昭和50年から週刊朝日で連載されたページをまとめた、「私が好きなこの店一品」という本がある。
政財界の人々や、芸術家、俳優たちが自分のお気に入りの店を紹介した本だが、その中で草月会の勅使河原霞氏が、上記の書き出しで紹介していたのが、六本木「まっくろぅ」だった。
大学四年だった僕は、高級な生肉やうにのパイ焼きの写真を見ながらため息をついた。
その10年後、ようやく某芸能事務所の社長に連れて行かれたのである。レストランというより、静かな会員制サロンと行った趣で、著名な指揮者が友人と食事しており、格別な、上品な気配が漂っていた。

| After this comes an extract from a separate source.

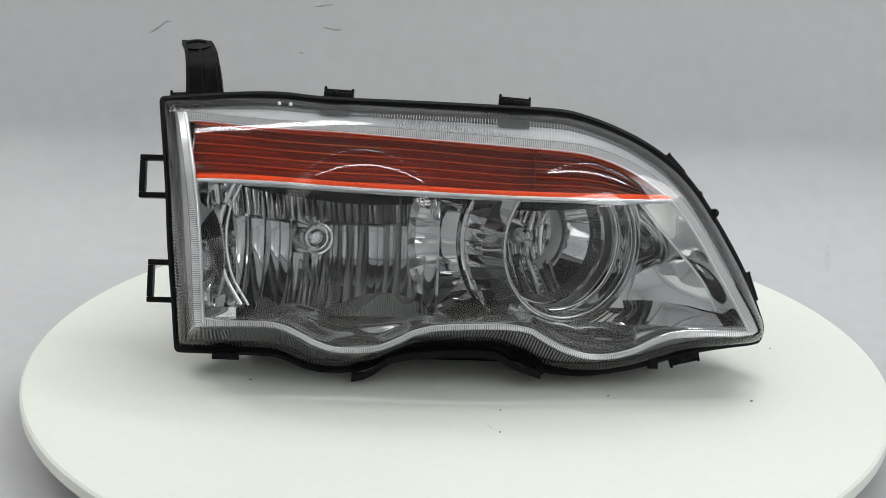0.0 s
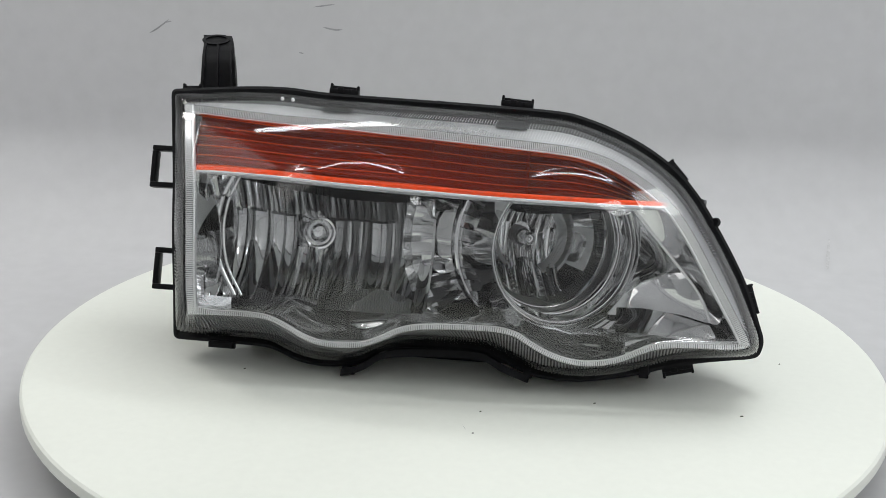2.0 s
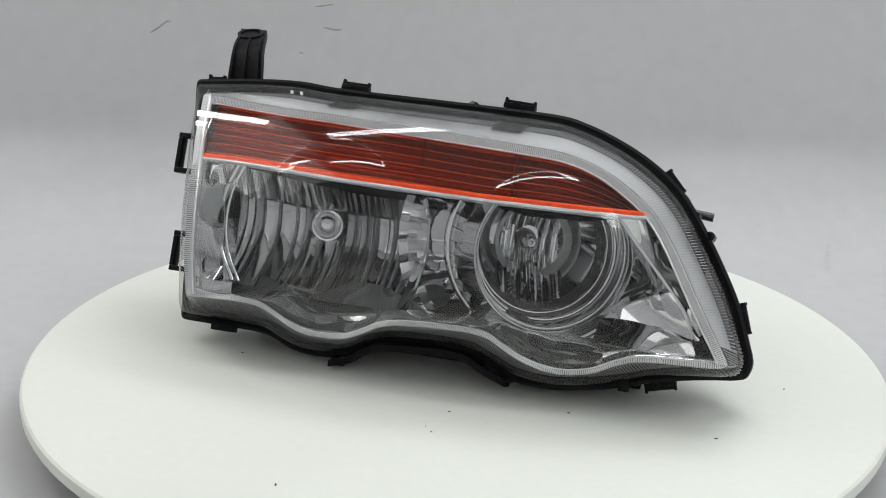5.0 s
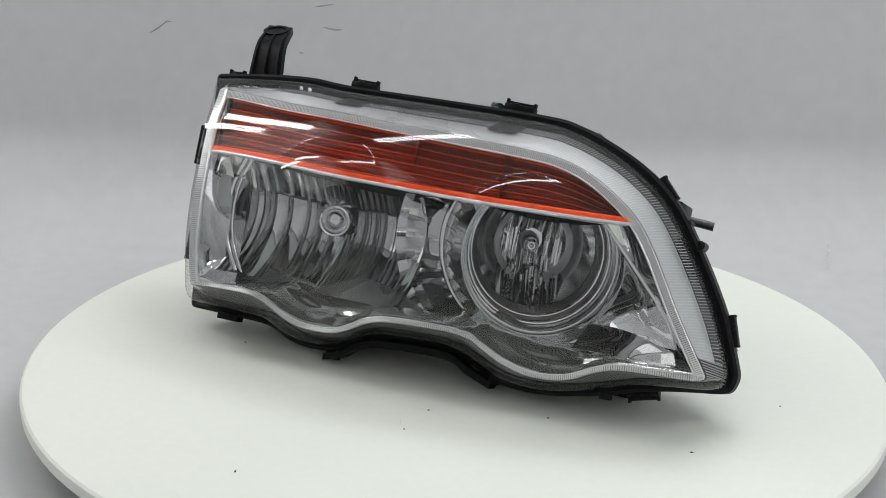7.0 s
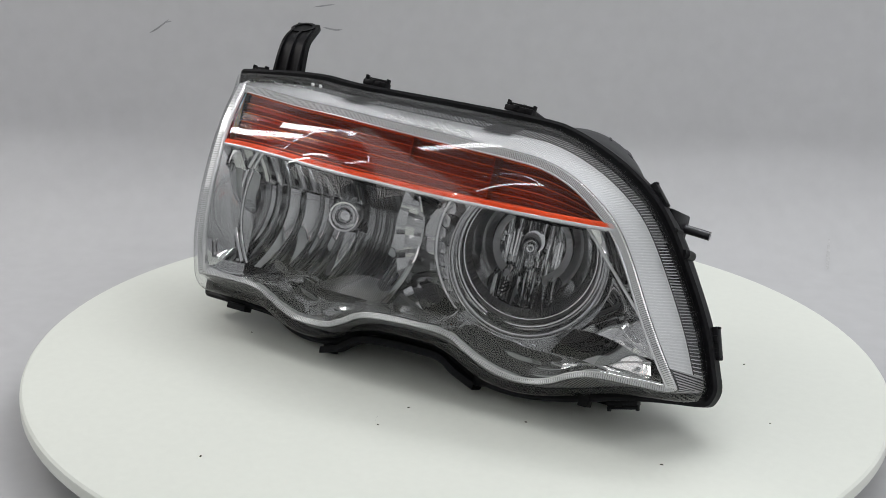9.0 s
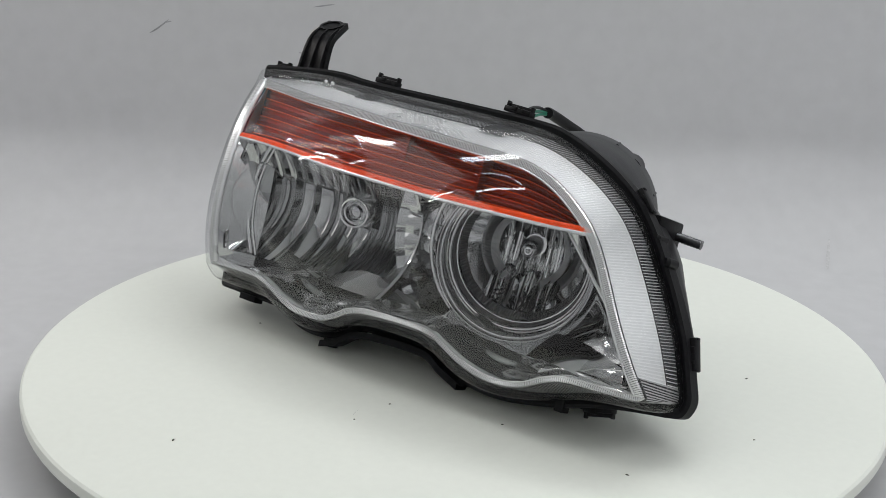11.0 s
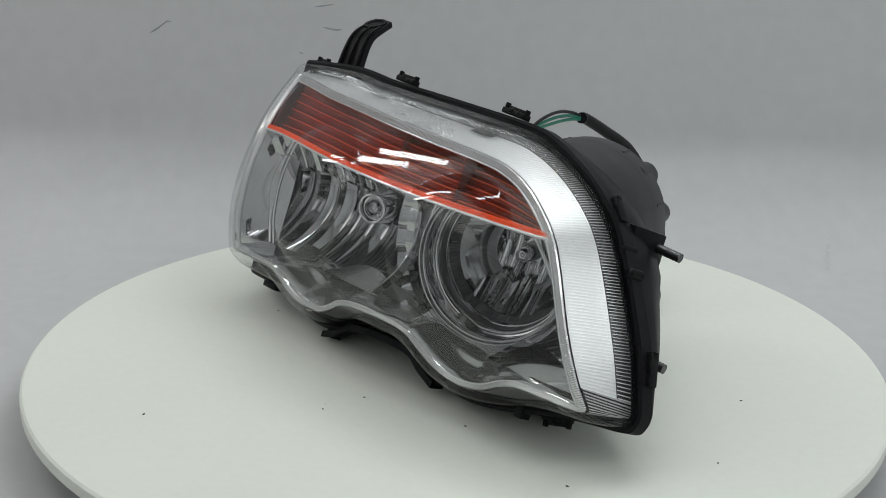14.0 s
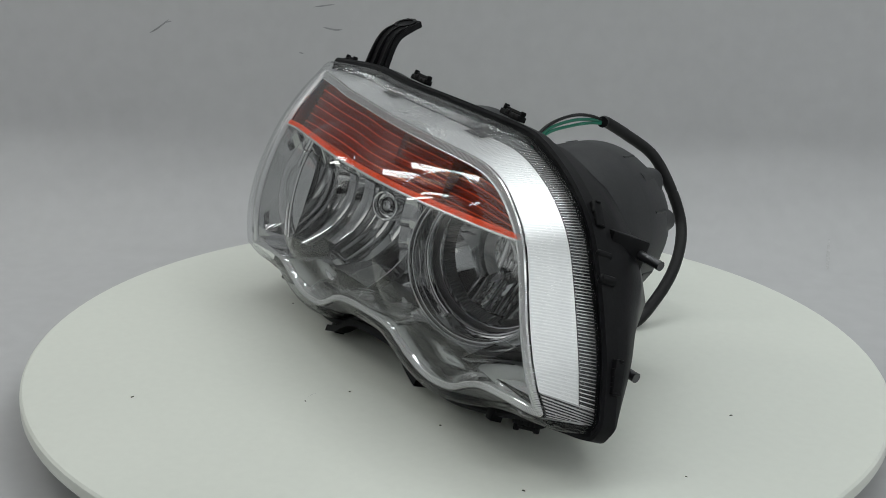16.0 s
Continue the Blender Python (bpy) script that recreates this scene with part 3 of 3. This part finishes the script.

30そこそこの若造にはまだ早いと、空気は語っていた。
大人の店だった。小川軒の流れを汲む料理。物腰の柔らかい品をまとったマダム(2000年に亡くなられた)。マダムがヨーロッパで買い付けられた高価な陶器。本物の絵画。
伝説の店だった。ただかつて訪れていた人たちも、新しい店に浮気して足が遠のいていた人もいよう。
そんな店が九月に閉店すると聞いて、あわてて出かけた。
コンソメジュレ、キャビア、サワークリームとブリニ。見事なバランスである。
いま土からもぎ取ってきたような、みずみずしく香り高い茸のソテー。
蟹の甘い香りに思わず笑ってしまうカニコロッケとマツタケのフライ・・・。
さりげなくさんも書かれていたように、時代遅れといわばそうかもしれない。
でもなくなると聞くと、人間急に惜しむもの。
小川軒や銀座の「銀園亭」で、高級フレンチ並みの値段出すなら、ほかに行くわと思っていた僕も、あのシェフの料理が食べたくてたまらない。
パートフィロにトリュフのデュクセルとともにのせたトリュフを、包んで食べる、あまりにシンプルなトリュフ料理。
陶然となるより、「ああうまい」と笑い出す、ほかにはない単純なうまさであります。
アワビのソテー肝ソースもそう。奇もてらいもなく、創作性も時代感もなく、驚きもないが、営々と丁寧な仕事を続けてきた、「素朴なる贅沢」が味にしみている。
その極みがタンシチュー。あの艶やかに輝く、体が引き込まれそうな、漆黒のソースの、うまみの深遠に、改めて震えた夜だった。